KAJIAN BAHASA
1. Lafazh ghariiban ;
yang merupakan derivasi (kata turunan) dari lafazh al-Ghurbah memiliki
dua makna: pertama, makna yang bersifat fisik seperti seseorang hidup di
negeri orang lain (bukan negeri sendiri) sebagai orang asing. Kedua,
bersifat maknawi -makna inilah yang dimaksud disini- yaitu bahwa
seseorang dalam keistiqamahannya, ibadahnya, berpegang teguh dengan
agama dan menghindari fitnah-fitnah yang timbul adalah merupakan orang
yang asing di tengah kaum yang tidak memiliki prinsip seperti demikian.
Keterasingan ini bersifat relatif sebab terkadang seseorang merasa asing
di suatu tempat namun tidak di tempat lainnya, atau pada masa tertentu
merasa asing namun pada masa lainnya tidak demikian.
2. Makna kalimat " bada-al Islamu ghariibaa [Islam dimulai dalam kondisi asing]" :
ia dimulai dengan (terhimpunnya) orang per-orang (yang masuk Islam),
kemudian menyebar dan menampakkan diri, kemudian akan mengalami surut
dan berbagai ketidakberesan hingga tidak tersisa lagi selain orang
per-orang (yang berpegang teguh kepadanya) sebagaimana kondisi ia
dimulai.
3. Makna kalimat " fa thuuba lil ghurabaa' [maka berbahagialah bagi kaum ghuraba' (orang-orang yang asing tersebut) ] " : Para ulama berbeda pendapat mengenai makna lafazh thuuba . Terdapat beberapa makna, diantaranya: fariha wa qurratu 'ain (berbahagia dan terasa sejuklah di pandang mata); ni'ma maa lahum (alangkah baiknya apa yang mereka dapatkan); ghibthatan lahum (kesukariaanlah bagi mereka); khairun lahum wa karaamah (kebaikan serta kemuliaanlah bagi mereka); al-Jannah (surga); syajaratun fil jannah (sebuah pohon di surga). Semua pendapat ini dimungkinkan maknanya dalam pengertian hadits diatas.

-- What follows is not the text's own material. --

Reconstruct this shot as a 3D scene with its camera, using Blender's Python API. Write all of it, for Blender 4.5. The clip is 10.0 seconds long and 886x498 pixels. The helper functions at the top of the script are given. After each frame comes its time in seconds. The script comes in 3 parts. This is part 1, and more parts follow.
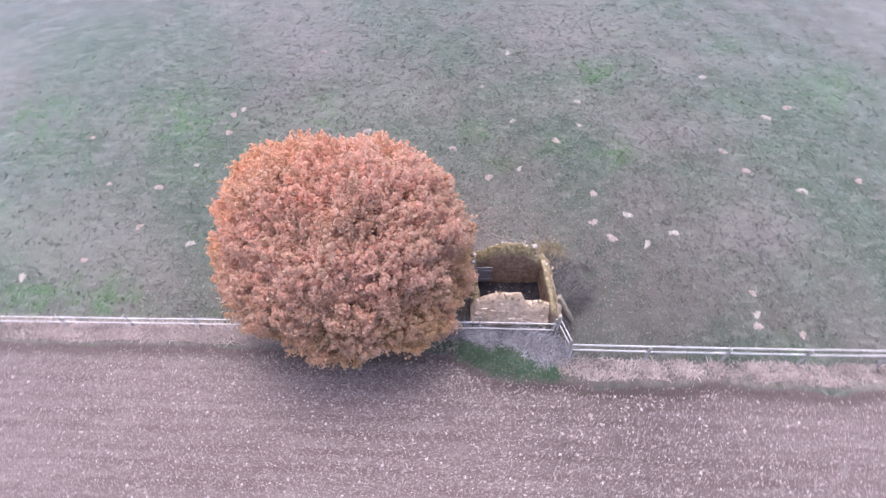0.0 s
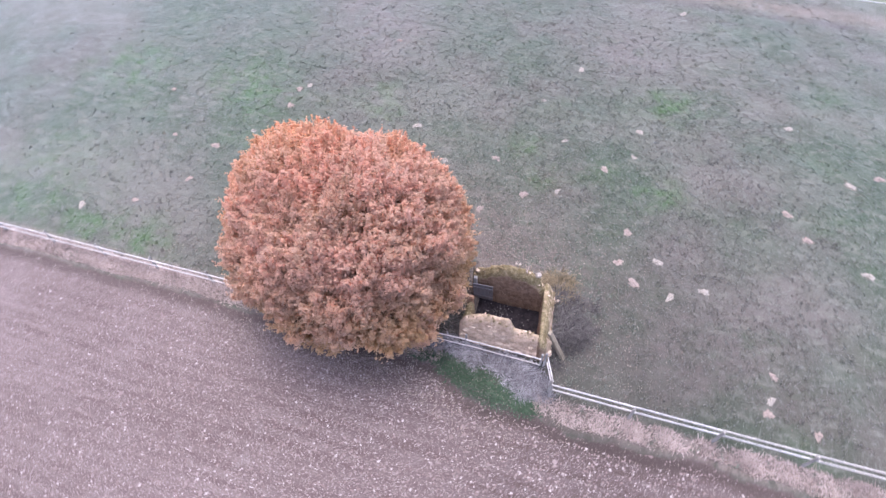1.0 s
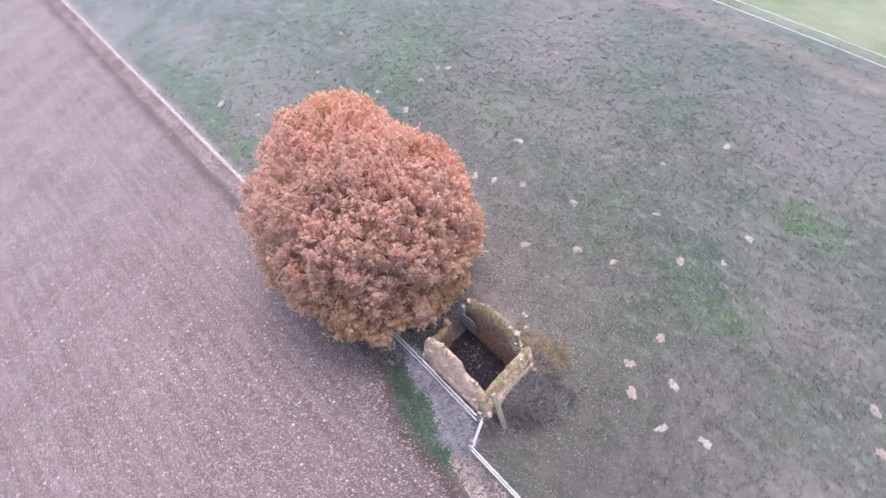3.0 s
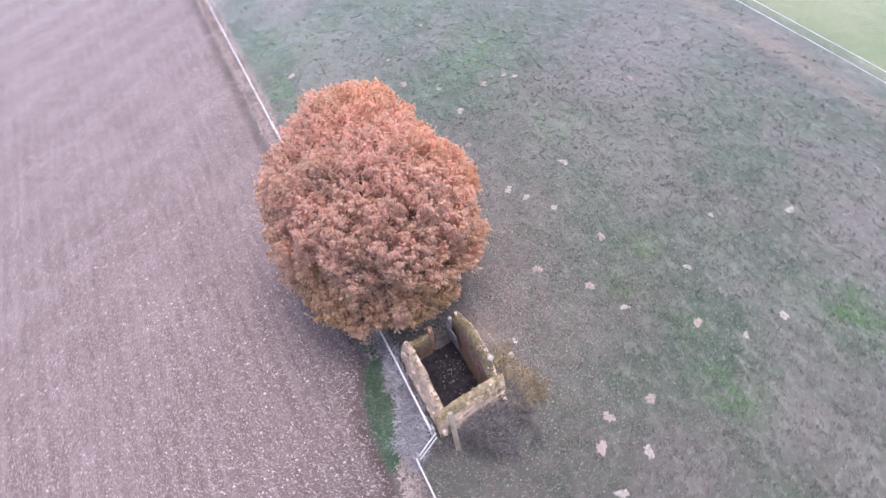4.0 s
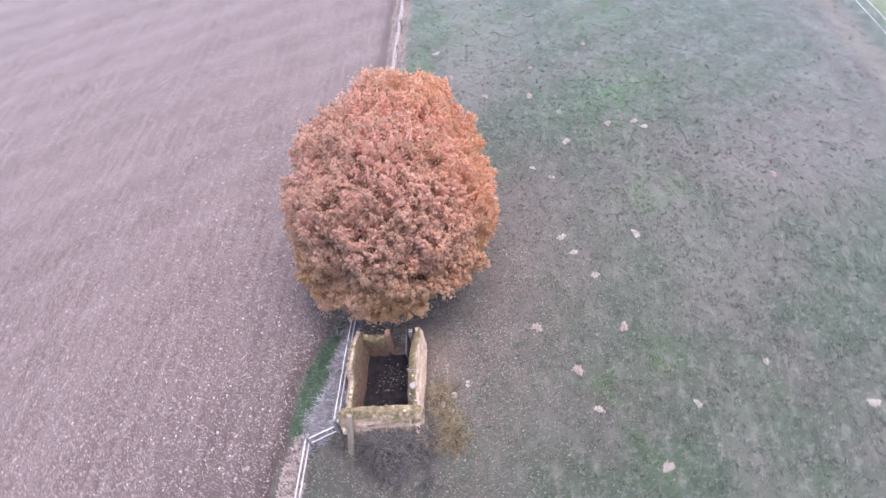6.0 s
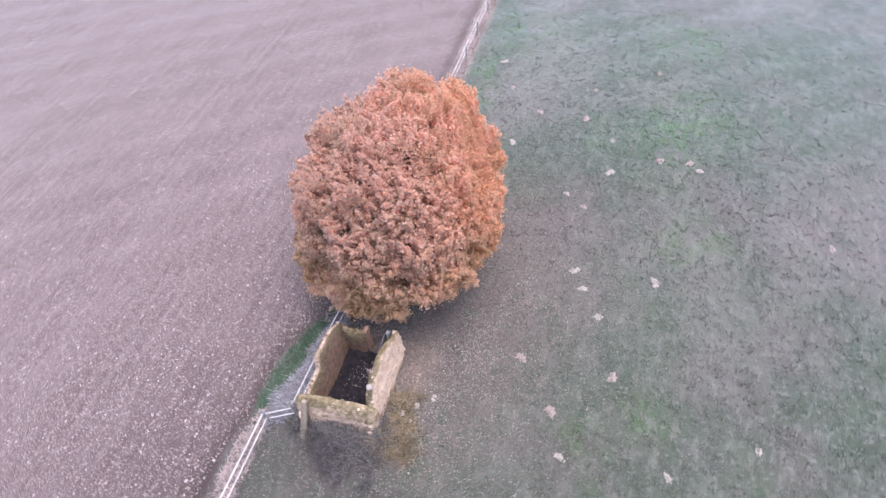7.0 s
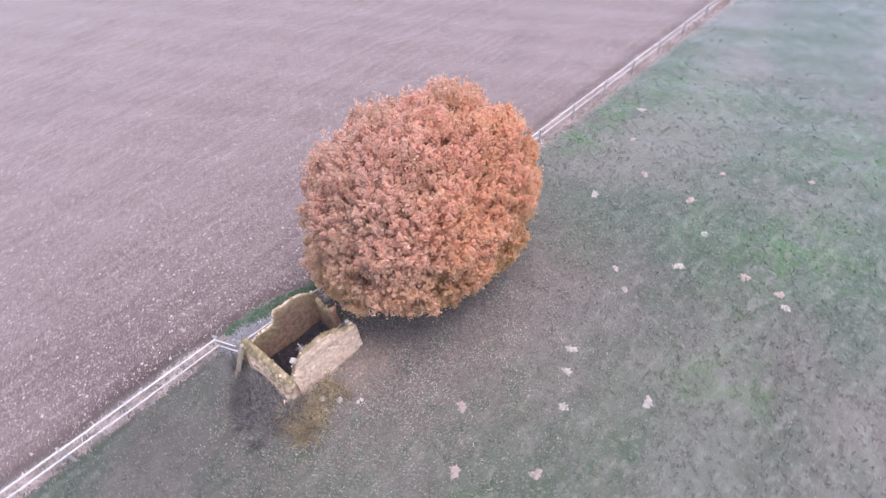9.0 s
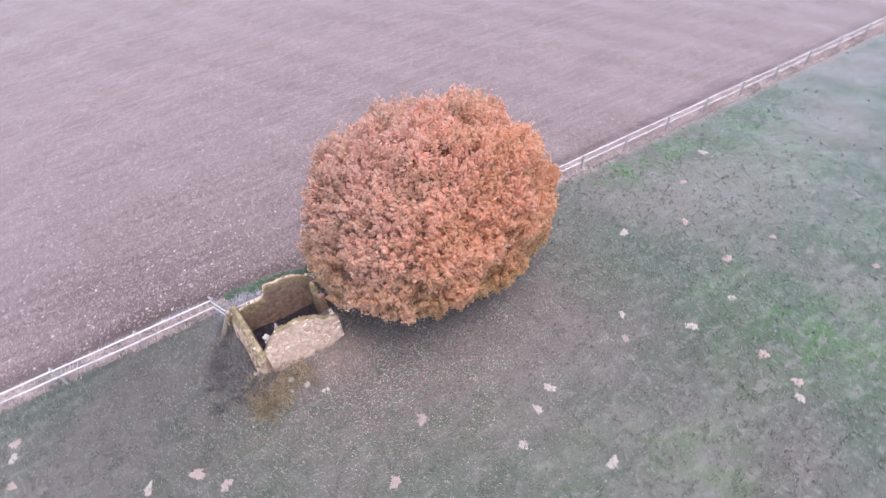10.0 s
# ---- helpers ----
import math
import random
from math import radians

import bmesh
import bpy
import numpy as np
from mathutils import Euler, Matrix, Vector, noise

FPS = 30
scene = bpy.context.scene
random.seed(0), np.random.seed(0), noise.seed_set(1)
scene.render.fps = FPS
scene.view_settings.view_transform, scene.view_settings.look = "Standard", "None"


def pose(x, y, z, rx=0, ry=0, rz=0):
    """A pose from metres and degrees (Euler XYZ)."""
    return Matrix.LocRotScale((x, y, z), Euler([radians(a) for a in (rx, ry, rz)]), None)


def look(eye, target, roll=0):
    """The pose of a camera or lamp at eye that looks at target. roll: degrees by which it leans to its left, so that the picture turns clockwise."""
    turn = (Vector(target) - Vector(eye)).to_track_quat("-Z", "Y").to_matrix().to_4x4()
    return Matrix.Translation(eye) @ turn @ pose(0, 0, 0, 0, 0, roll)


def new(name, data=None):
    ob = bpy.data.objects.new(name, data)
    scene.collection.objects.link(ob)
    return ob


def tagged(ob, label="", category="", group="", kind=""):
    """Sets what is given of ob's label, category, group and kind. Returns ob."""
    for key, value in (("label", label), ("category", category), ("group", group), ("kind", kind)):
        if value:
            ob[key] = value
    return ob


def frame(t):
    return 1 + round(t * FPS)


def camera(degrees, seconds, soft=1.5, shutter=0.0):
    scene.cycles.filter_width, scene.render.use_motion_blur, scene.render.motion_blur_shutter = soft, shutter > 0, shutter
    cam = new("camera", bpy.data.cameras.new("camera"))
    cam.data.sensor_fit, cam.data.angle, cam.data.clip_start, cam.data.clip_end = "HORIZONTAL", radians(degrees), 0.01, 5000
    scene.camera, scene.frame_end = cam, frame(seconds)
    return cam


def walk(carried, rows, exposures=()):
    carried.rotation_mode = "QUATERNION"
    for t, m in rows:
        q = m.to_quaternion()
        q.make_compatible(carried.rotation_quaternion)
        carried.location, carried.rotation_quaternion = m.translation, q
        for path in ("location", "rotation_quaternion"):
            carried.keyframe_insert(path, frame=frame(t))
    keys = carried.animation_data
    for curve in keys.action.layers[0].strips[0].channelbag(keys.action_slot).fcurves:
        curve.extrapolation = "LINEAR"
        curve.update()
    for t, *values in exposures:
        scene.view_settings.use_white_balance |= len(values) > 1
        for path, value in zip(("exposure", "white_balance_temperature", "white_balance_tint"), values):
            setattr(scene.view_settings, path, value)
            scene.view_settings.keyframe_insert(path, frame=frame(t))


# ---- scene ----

1. Hadits tersebut menunjukkan betapa besar keutamaan para Shahabat radhiallaahu 'anhum yang telah masuk Islam pada permulaan diutusnya Nabi Shallallâhu 'alaihi wasallam karena karakteristik tentang ghuraba' tersebut sangat pas buat mereka. Keterasingan (ghurbah)
yang mereka alami adalah bersifat maknawi dimana kondisi mereka
menyelisihi kondisi yang sudah berlaku di tengah kaum mereka yang telah
terwabahi oleh kesyirikan dan kesesatan.
2. Berpegang teguh kepada Dienullah, beristiqamah dalam menjalankannya serta mengambil suri teladan Nabi kita, Muhammad Shallallâhu 'alaihi wasallam adalah merupakan sifat seorang Mukmin yang haq yang mengharapkan pahala sebagaimana yang diraih oleh kaum ghuraba' tersebut
meskipun (dalam menggapai hal tersebut) kebanyakan orang yang
menentangnya. Yang menjadi tolok ukur adalah berpegang teguh kepada
al-Haq, bukan kondisi yang berlaku dan dilakukan oleh kebanyakan orang.
Allah Ta'ala berfirman: "Dan jika kamu menuruti kebanyakan
orang-orang yang dimuka bumi ini, niscaya mereka akan menyesatkanmu dari
jalan-Nya..." (Q.S. 6:116).
3. Besarnya pahala yang akan diraih oleh kaum ghuraba' serta tingginya kedudukan mereka. Yang dimaksud adalah kaum ghuraba' terhadap
agamanya alias mereka menjadi asing lantaran berpegang teguh kepada
al-Haq dan beristiqamah terhadapnya, bukan mereka yang jauh dari negeri
asalnya dan menjadi asing disana.
4. Dalam beberapa riwayat, dinyatakan bahwa makna al-Ghuraba' adalah
orang yang baik/lurus manakala kondisi manusia sudah rusak. Juga
terdapat makna; mereka adalah orang yang memperbaiki apa yang telah
dirusak oleh manusia. Ini menunjukkan bahwa kelurusan jiwa semata tidak
cukup akan tetapi harus ada upaya yang dilakukan secara bijak, lemah
lembut dan penuh kasih sayang dalam memperbaiki kondisi manusia yang
sudah rusak agar label ghuraba' yang dipuji dalam hadits diatas dapat ditempelkan kepada seorang Mukmin.